Quando Lost morreu, há uma semana, o cabo Ângelo Marcos Rocha de Souza não estava em casa, ao seu lado. Eles eram parceiros há quase dez anos, desde que o pastor alemão debutou no programa de resgate de vítimas do Grupo de Operações de Socorro Tático (Gost) do Corpo de Bombeiros do Paraná. O cabo participava da certificação de outro cão do programa, em Santa Catarina. Tão logo retornou a Curitiba, começaram as homenagens.
Lost nasceu em 13 de novembro de 2006 e se dedicou ao Corpo de Bombeiros por quase toda a vida. Desde 2013, vivia os louros da aposentadoria, sossegado, e dividia uma casa com o cabo. Deixou de ser cão de resgate para virar cão de guarda. O animal faleceu na última quarta-feira (9), foi sepultado e cremado com honrarias na cidade de Pinhais, na Região Metropolitana de Curitiba. Ele foi pioneiro em missões de busca e resgate no Paraná e atuou em diversos estados brasileiros.
Os dados do Gost são incertos, mas desde 2006, quando o programa de cães começou, centenas de pessoas foram ajudadas pelos trabalhos de Lost. Além disso, pelo pioneirismo, ele ajudou a treinar dezenas de oficiais Brasil afora, além de ter sido parte da Força Nacional por seis anos.
“Em 2007, Lost e Ângelo fizeram um Curso de Busca, Resgate e Salvamento com Cães em Brasília. Ele também esteve na Força Nacional até 2012 e participou de missões ao longo de todo o território nacional. Uma das mais importantes foi no Piauí, em 2009, quando houve o rompimento da Barragem de Algodões, no município de Cocal. Outra missão delicada foi na cidade de Sengés, aqui no Paraná, quando pessoas ficaram ilhadas”, explica o 2.º tenente Luiz Henrique Vojciechovski, da Comunicação Social do Gost.
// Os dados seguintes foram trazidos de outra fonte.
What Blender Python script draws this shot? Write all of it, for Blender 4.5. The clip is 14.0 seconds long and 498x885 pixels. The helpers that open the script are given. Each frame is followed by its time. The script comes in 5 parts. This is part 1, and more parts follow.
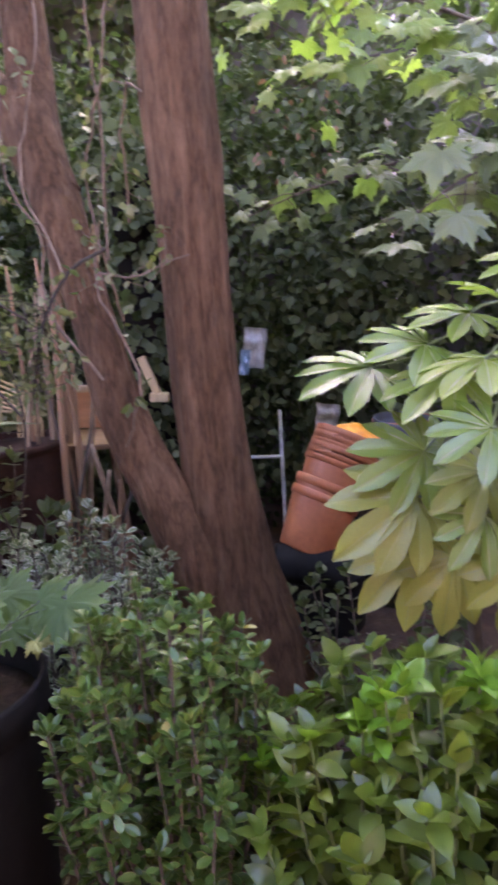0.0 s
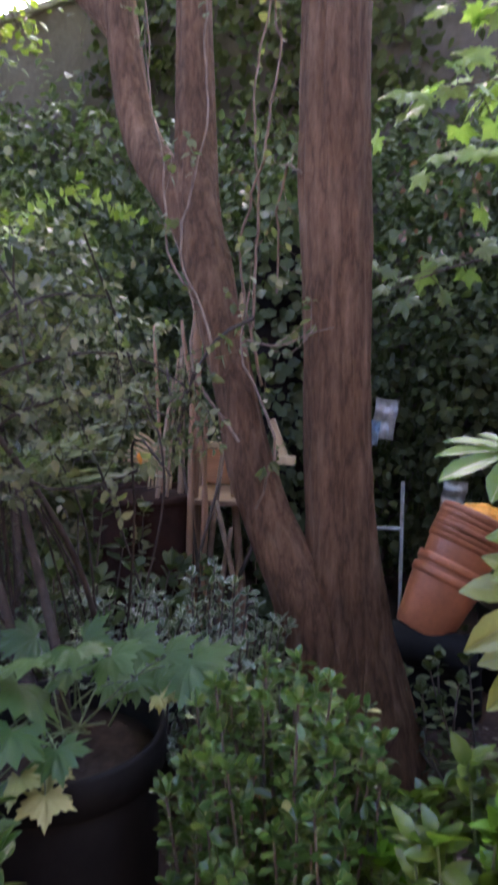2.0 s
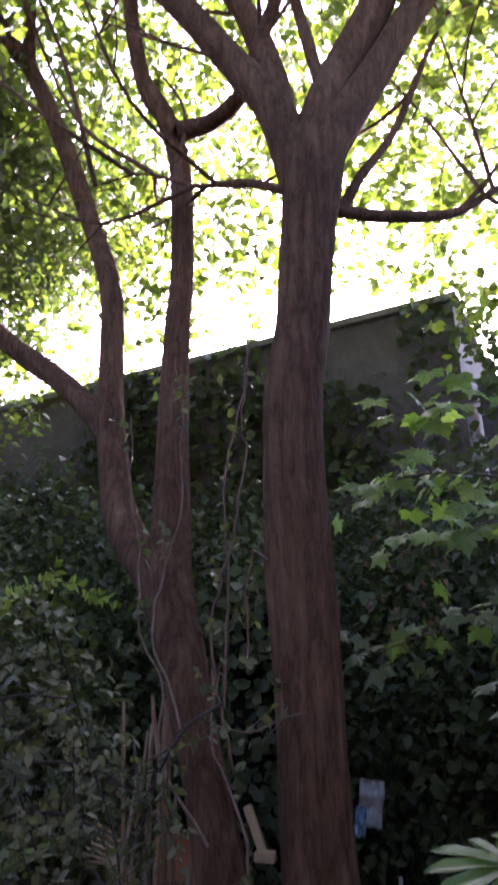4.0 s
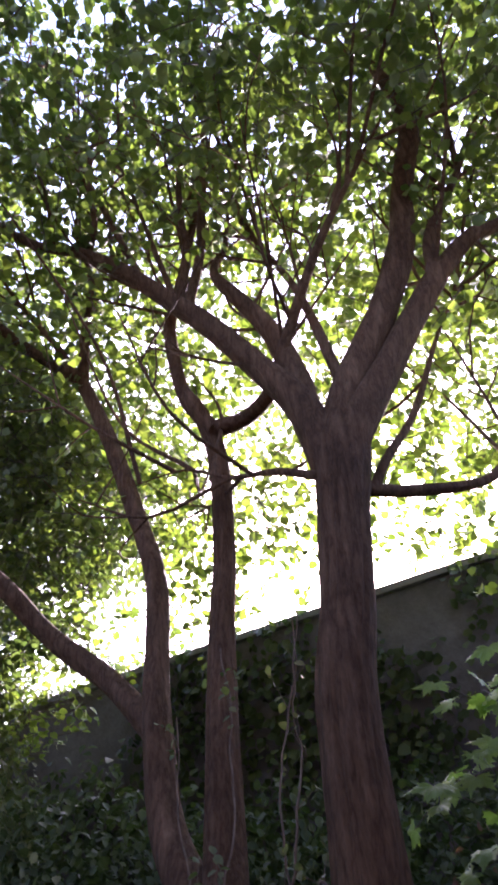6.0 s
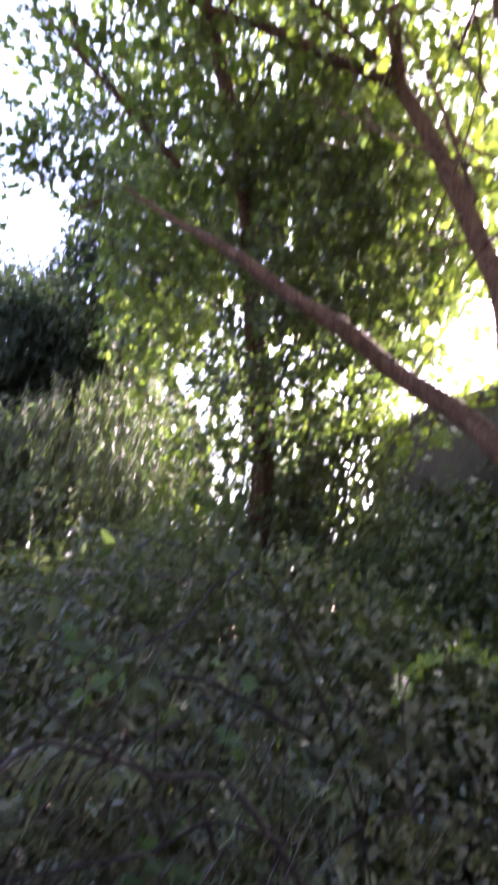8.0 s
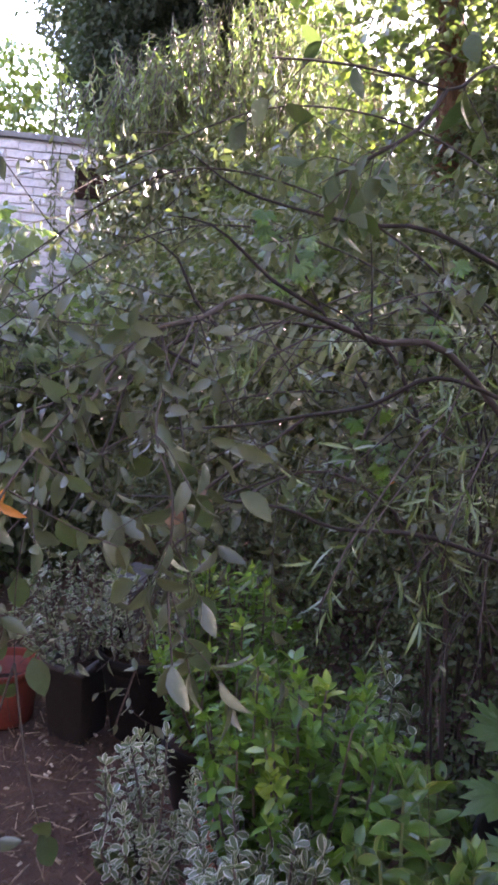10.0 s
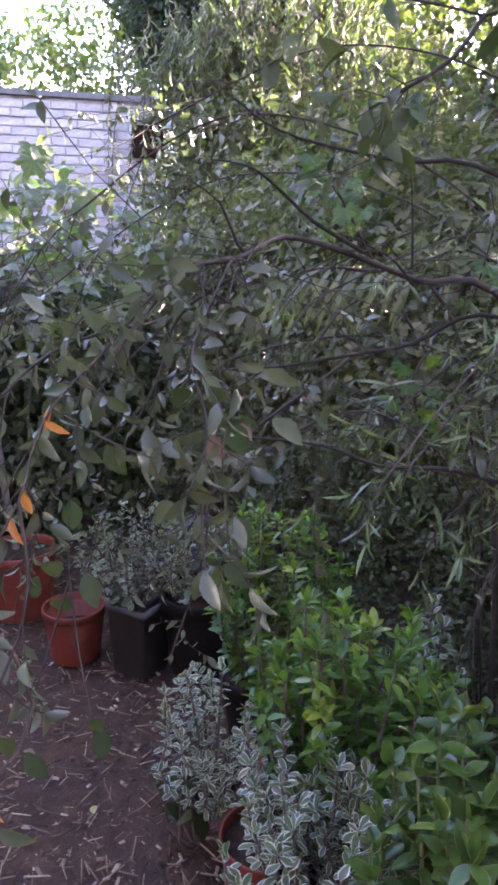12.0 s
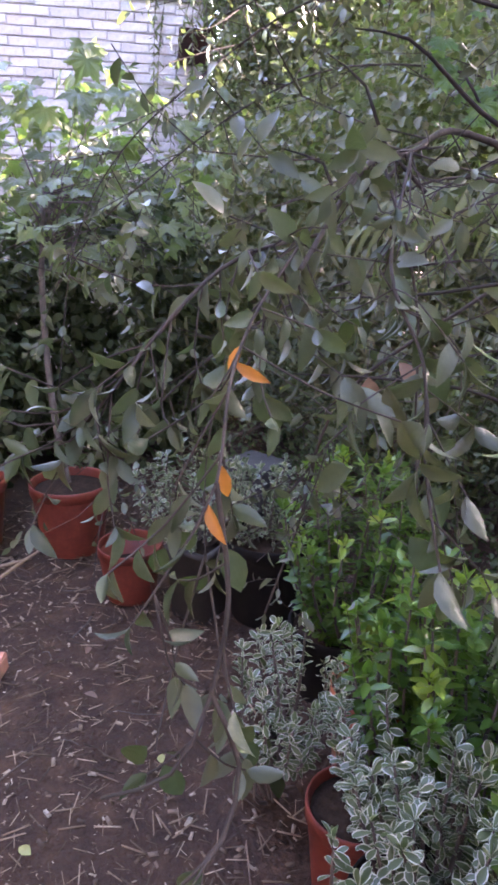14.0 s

Lost foi eternizado no Corpo de Bombeiros como mascote de um programa social do Gost no atendimento de crianças em tratamento de câncer. Ele inclusive virou modelo de pelúcia, espécie de “Simba das araucárias”. No Facebook, a nota de luto do Corpo de Bombeiros recebeu 865 interações e 369 compartilhamentos.
Segundo Vojciechovski, o cabo Ângelo ainda está muito abalado com a notícia e preferiu não dar entrevista. “Lost era um símbolo para a nossa corporação. O Paraná é pioneiro nesse programa de auxílio de cães para resgate de vítimas. E o Lost é pioneiro desse programa. Sem ele nada teria sido possível”, conta. “Agora, depois da aposentadoria, os dois eram parceiros em casa e tinham uma ligação muito forte. Ligação de treinador e cão. Nós lemos uma mensagem para o Lost antes da cremação. Ele era um cão especial”, destaca.
Programa
Atualmente, sete cães participam do programa. Eles são de diversas raças, como bloodhound, labrador, golden retriever e pastor alemão. Treze se formaram desde o início, em 2006. Segundo o Gost, Lost foi o primeiro cão que trabalhou com serviço de busca em situações reais. Em média, nos últimos anos, são quatro ocorrências por mês – sem contar o reforço em operações mais convencionais da Polícia Militar e do Corpo de Bombeiros.
As últimas grandes missões de resgate ocorreram em Manfrinópolis, em dezembro de 2015, depois de uma forte enxurrada, e em Rolândia, no rompimento de uma barragem. O centro de operações fica em Curitiba e os cães estão de plantão para, em no máximo três horas, se deslocar para qualquer lugar do estado.
A atuação deles ocorre em dois níveis: venteio e rastreio. No venteio, o que chama a atenção dos cães são os odores da decomposição das células. “Cada pessoa tem um odor, característico da decomposição das células, da decomposição corporal. Os cães percebem esse odor em lugares que não seriam convencionais. Essa é a busca”, explica Luiz Henrique Vojciechovski, da Comunicação do Gost. “Já a técnica do rastreio é a seleção de odores. Igual aos filmes. Nós oferecemos uma peça da roupa da pessoa desaparecida, algo nesse sentido, e o cão passa a procurar com um foco específico”.
Também são duas modalidades: rural e urbana. Os rastreamentos com cães ocorrem em cobertura vegetal de risco e em estruturas colapsadas.